[DATASET CONTENT start]
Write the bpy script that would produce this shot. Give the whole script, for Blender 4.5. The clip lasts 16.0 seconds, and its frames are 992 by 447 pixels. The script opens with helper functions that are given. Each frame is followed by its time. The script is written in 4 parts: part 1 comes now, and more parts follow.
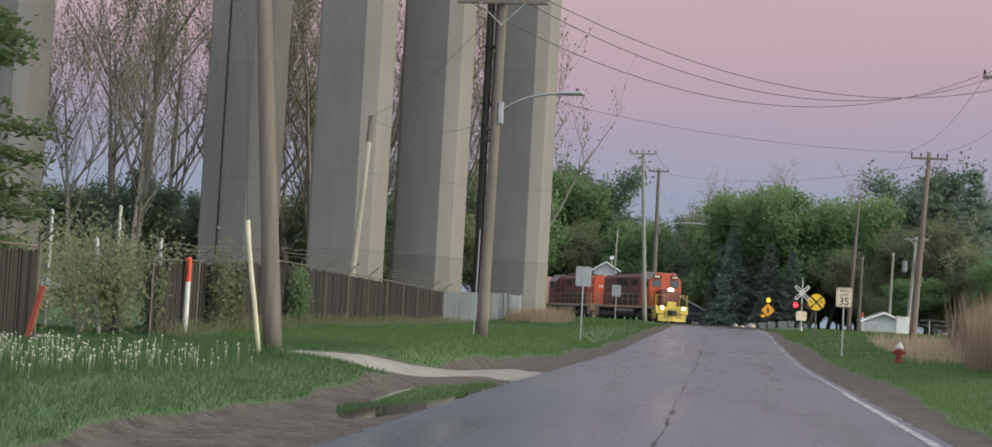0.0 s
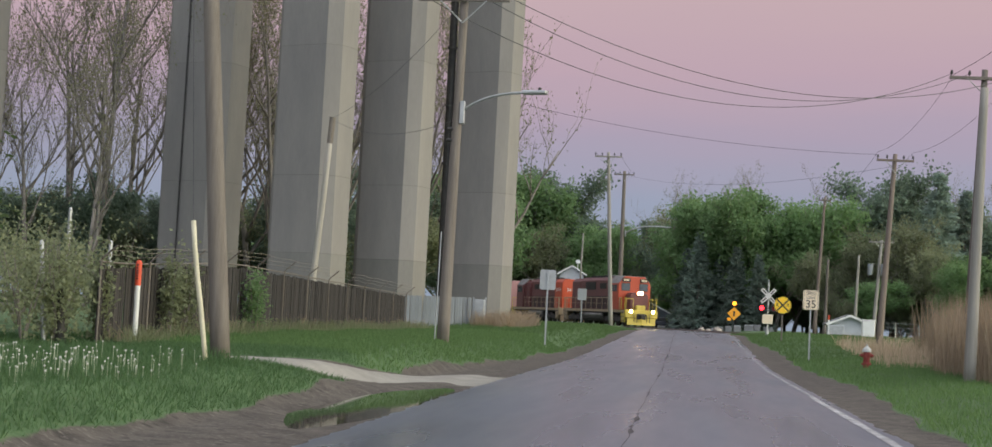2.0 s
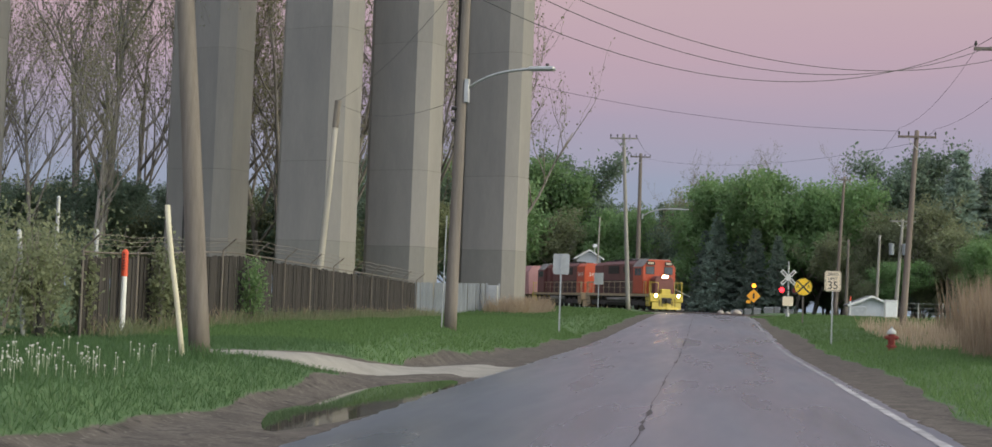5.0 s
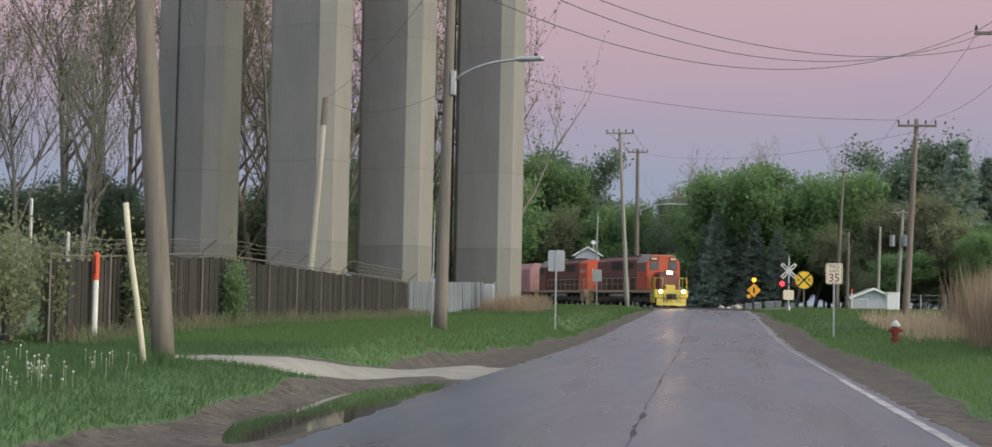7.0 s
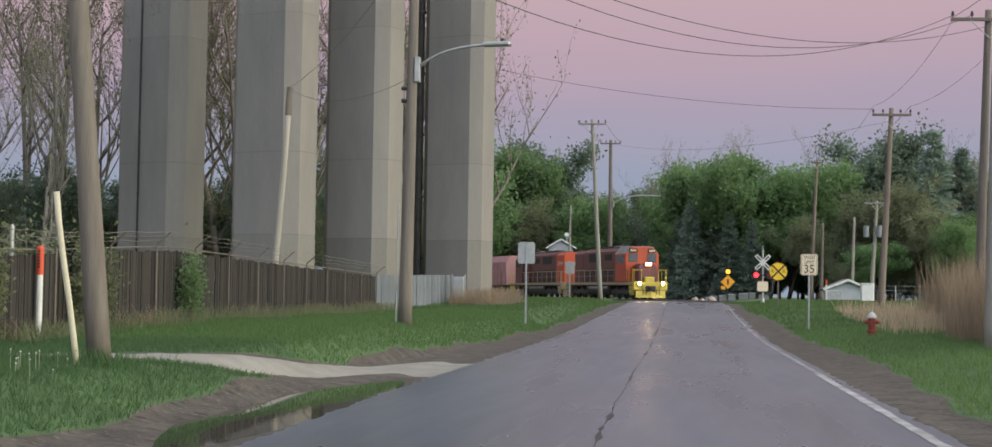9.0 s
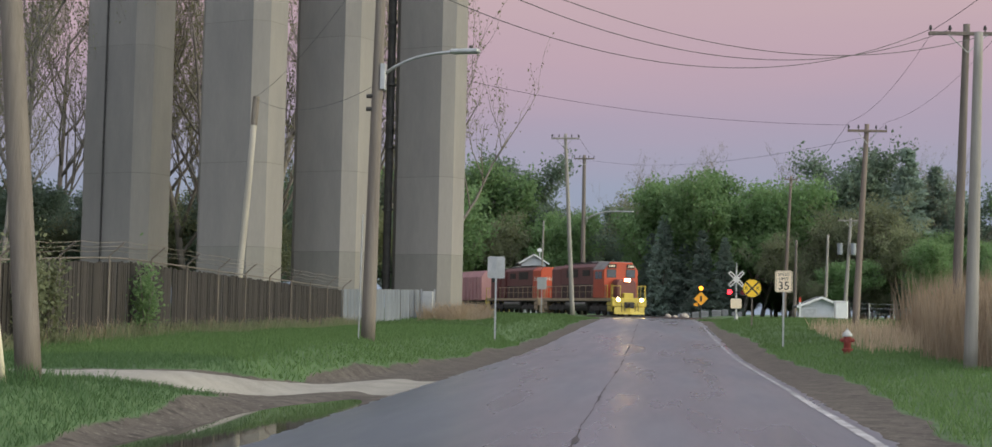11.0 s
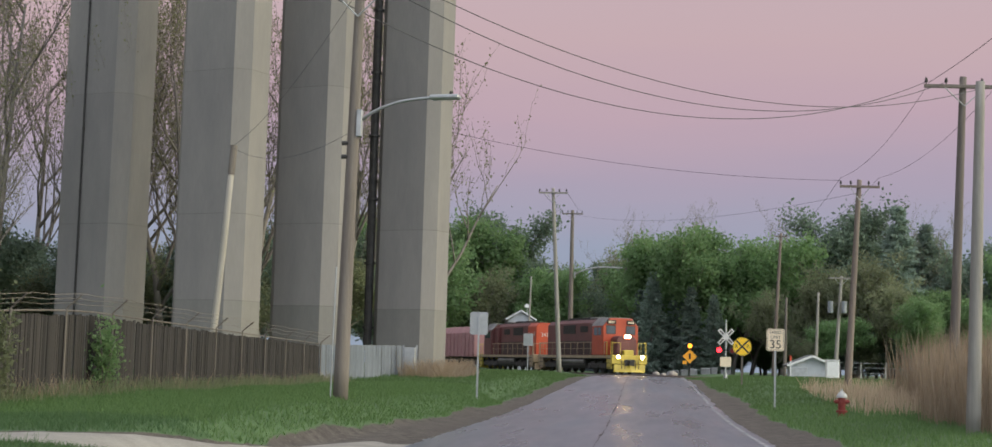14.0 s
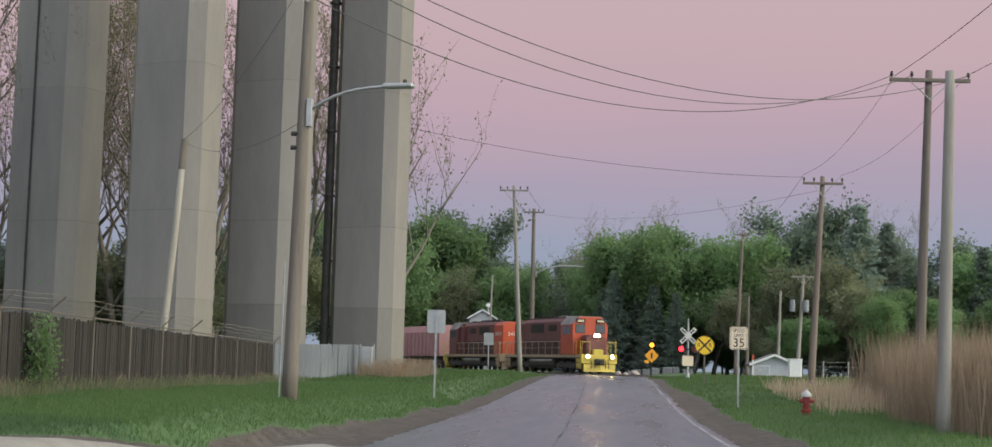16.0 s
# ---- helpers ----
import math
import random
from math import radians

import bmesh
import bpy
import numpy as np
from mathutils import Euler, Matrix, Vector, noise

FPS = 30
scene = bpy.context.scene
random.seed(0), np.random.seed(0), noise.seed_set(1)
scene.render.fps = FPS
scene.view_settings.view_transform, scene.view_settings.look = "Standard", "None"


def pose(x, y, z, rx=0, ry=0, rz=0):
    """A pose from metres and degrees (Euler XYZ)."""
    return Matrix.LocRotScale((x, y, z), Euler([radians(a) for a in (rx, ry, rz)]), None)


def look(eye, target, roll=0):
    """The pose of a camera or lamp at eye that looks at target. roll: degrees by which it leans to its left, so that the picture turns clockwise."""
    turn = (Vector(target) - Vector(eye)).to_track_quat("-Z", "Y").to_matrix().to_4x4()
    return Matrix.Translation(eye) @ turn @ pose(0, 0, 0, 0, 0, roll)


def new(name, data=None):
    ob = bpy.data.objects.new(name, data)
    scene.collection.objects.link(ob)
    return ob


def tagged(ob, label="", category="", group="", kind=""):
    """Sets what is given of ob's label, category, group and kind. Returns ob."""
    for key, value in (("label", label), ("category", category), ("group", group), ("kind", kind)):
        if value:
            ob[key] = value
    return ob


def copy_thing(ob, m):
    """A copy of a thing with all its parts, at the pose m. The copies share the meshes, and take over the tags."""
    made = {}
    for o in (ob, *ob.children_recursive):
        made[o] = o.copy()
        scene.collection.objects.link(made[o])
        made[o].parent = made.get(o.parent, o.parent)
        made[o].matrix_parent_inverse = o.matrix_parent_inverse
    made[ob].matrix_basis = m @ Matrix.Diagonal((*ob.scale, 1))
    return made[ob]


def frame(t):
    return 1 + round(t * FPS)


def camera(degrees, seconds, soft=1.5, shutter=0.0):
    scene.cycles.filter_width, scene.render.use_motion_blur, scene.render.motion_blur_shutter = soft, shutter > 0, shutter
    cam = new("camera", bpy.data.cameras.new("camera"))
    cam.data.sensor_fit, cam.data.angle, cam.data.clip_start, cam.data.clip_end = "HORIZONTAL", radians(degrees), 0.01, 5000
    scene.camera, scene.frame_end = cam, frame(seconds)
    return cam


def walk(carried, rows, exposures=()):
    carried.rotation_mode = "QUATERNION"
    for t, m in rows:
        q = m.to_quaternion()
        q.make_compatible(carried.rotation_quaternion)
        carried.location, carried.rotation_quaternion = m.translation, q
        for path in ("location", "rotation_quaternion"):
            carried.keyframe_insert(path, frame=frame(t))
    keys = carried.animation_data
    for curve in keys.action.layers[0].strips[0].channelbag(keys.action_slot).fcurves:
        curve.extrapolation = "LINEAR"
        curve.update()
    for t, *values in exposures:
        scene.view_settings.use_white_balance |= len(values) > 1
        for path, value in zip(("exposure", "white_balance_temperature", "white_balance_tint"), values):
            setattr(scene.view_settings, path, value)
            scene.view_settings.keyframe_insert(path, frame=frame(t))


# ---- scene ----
[DATASET CONTENT end]
→ DO THIS
From the listing, extract all text exactly as given and drop any picture.

→ REPLY
Write the bpy script that would produce this shot. Give the whole script, for Blender 4.5. The clip lasts 16.0 seconds, and its frames are 992 by 447 pixels. The script opens with helper functions that are given. Each frame is followed by its time. The script is written in 4 parts: part 1 comes now, and more parts follow.
0.0 s
2.0 s
5.0 s
7.0 s
9.0 s
11.0 s
14.0 s
16.0 s
# ---- helpers ----
import math
import random
from math import radians

import bmesh
import bpy
import numpy as np
from mathutils import Euler, Matrix, Vector, noise

FPS = 30
scene = bpy.context.scene
random.seed(0), np.random.seed(0), noise.seed_set(1)
scene.render.fps = FPS
scene.view_settings.view_transform, scene.view_settings.look = "Standard", "None"


def pose(x, y, z, rx=0, ry=0, rz=0):
    """A pose from metres and degrees (Euler XYZ)."""
    return Matrix.LocRotScale((x, y, z), Euler([radians(a) for a in (rx, ry, rz)]), None)


def look(eye, target, roll=0):
    """The pose of a camera or lamp at eye that looks at target. roll: degrees by which it leans to its left, so that the picture turns clockwise."""
    turn = (Vector(target) - Vector(eye)).to_track_quat("-Z", "Y").to_matrix().to_4x4()
    return Matrix.Translation(eye) @ turn @ pose(0, 0, 0, 0, 0, roll)


def new(name, data=None):
    ob = bpy.data.objects.new(name, data)
    scene.collection.objects.link(ob)
    return ob


def tagged(ob, label="", category="", group="", kind=""):
    """Sets what is given of ob's label, category, group and kind. Returns ob."""
    for key, value in (("label", label), ("category", category), ("group", group), ("kind", kind)):
        if value:
            ob[key] = value
    return ob


def copy_thing(ob, m):
    """A copy of a thing with all its parts, at the pose m. The copies share the meshes, and take over the tags."""
    made = {}
    for o in (ob, *ob.children_recursive):
        made[o] = o.copy()
        scene.collection.objects.link(made[o])
        made[o].parent = made.get(o.parent, o.parent)
        made[o].matrix_parent_inverse = o.matrix_parent_inverse
    made[ob].matrix_basis = m @ Matrix.Diagonal((*ob.scale, 1))
    return made[ob]


def frame(t):
    return 1 + round(t * FPS)


def camera(degrees, seconds, soft=1.5, shutter=0.0):
    scene.cycles.filter_width, scene.render.use_motion_blur, scene.render.motion_blur_shutter = soft, shutter > 0, shutter
    cam = new("camera", bpy.data.cameras.new("camera"))
    cam.data.sensor_fit, cam.data.angle, cam.data.clip_start, cam.data.clip_end = "HORIZONTAL", radians(degrees), 0.01, 5000
    scene.camera, scene.frame_end = cam, frame(seconds)
    return cam


def walk(carried, rows, exposures=()):
    carried.rotation_mode = "QUATERNION"
    for t, m in rows:
        q = m.to_quaternion()
        q.make_compatible(carried.rotation_quaternion)
        carried.location, carried.rotation_quaternion = m.translation, q
        for path in ("location", "rotation_quaternion"):
            carried.keyframe_insert(path, frame=frame(t))
    keys = carried.animation_data
    for curve in keys.action.layers[0].strips[0].channelbag(keys.action_slot).fcurves:
        curve.extrapolation = "LINEAR"
        curve.update()
    for t, *values in exposures:
        scene.view_settings.use_white_balance |= len(values) > 1
        for path, value in zip(("exposure", "white_balance_temperature", "white_balance_tint"), values):
            setattr(scene.view_settings, path, value)
            scene.view_settings.keyframe_insert(path, frame=frame(t))


# ---- scene ----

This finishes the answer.